▶ **Work to complete**
The data below should be printed in full, exactly, and without any of its images.

::::

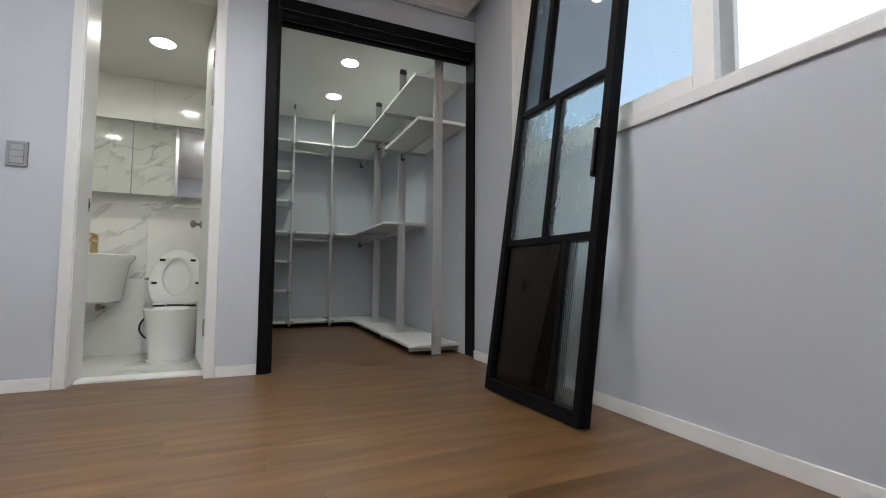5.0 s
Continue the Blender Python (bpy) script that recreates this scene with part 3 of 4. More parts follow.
def hill():
    bm = bmesh.new()
    grid = []
    for i in range(49):
        y = -300 + 700 * i / 48
        row = []
        for j in range(9):
            x = 380 + 25 * j
            ridge = 12 + 15 * math.exp(-((y - 70) / 40) ** 2) + 11 * math.exp(-((y + 10) / 70) ** 2)
            z = -3.2 + ridge * math.sin(math.pi * j / 8) + 2.5 * noise.noise(Vector((x * 0.03, y * 0.03, 0))) * min(j, 1)
            row.append(bm.verts.new((x, y, z)))
        grid.append(row)
    for a, b in zip(grid, grid[1:]):
        for j in range(8):
            bm.faces.new((a[j], a[j + 1], b[j + 1], b[j]))
    return bm


# bare wood colour, paled to put distance haze into the base
solid("hill", hill(), speckle(material("hazy_winter_wood", (0.42, 0.35, 0.31), 0.95), (0.42, 0.35, 0.31), 0.25, 0.06, 0.9, 0.2, 0.7, 0.6), "far bare winter hillside", "hill", kind="structure", smooth=True)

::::

▶ **Answer below**
5.0 s
Continue the Blender Python (bpy) script that recreates this scene with part 3 of 4. More parts follow.
def hill():
    bm = bmesh.new()
    grid = []
    for i in range(49):
        y = -300 + 700 * i / 48
        row = []
        for j in range(9):
            x = 380 + 25 * j
            ridge = 12 + 15 * math.exp(-((y - 70) / 40) ** 2) + 11 * math.exp(-((y + 10) / 70) ** 2)
            z = -3.2 + ridge * math.sin(math.pi * j / 8) + 2.5 * noise.noise(Vector((x * 0.03, y * 0.03, 0))) * min(j, 1)
            row.append(bm.verts.new((x, y, z)))
        grid.append(row)
    for a, b in zip(grid, grid[1:]):
        for j in range(8):
            bm.faces.new((a[j], a[j + 1], b[j + 1], b[j]))
    return bm


# bare wood colour, paled to put distance haze into the base
solid("hill", hill(), speckle(material("hazy_winter_wood", (0.42, 0.35, 0.31), 0.95), (0.42, 0.35, 0.31), 0.25, 0.06, 0.9, 0.2, 0.7, 0.6), "far bare winter hillside", "hill", kind="structure", smooth=True)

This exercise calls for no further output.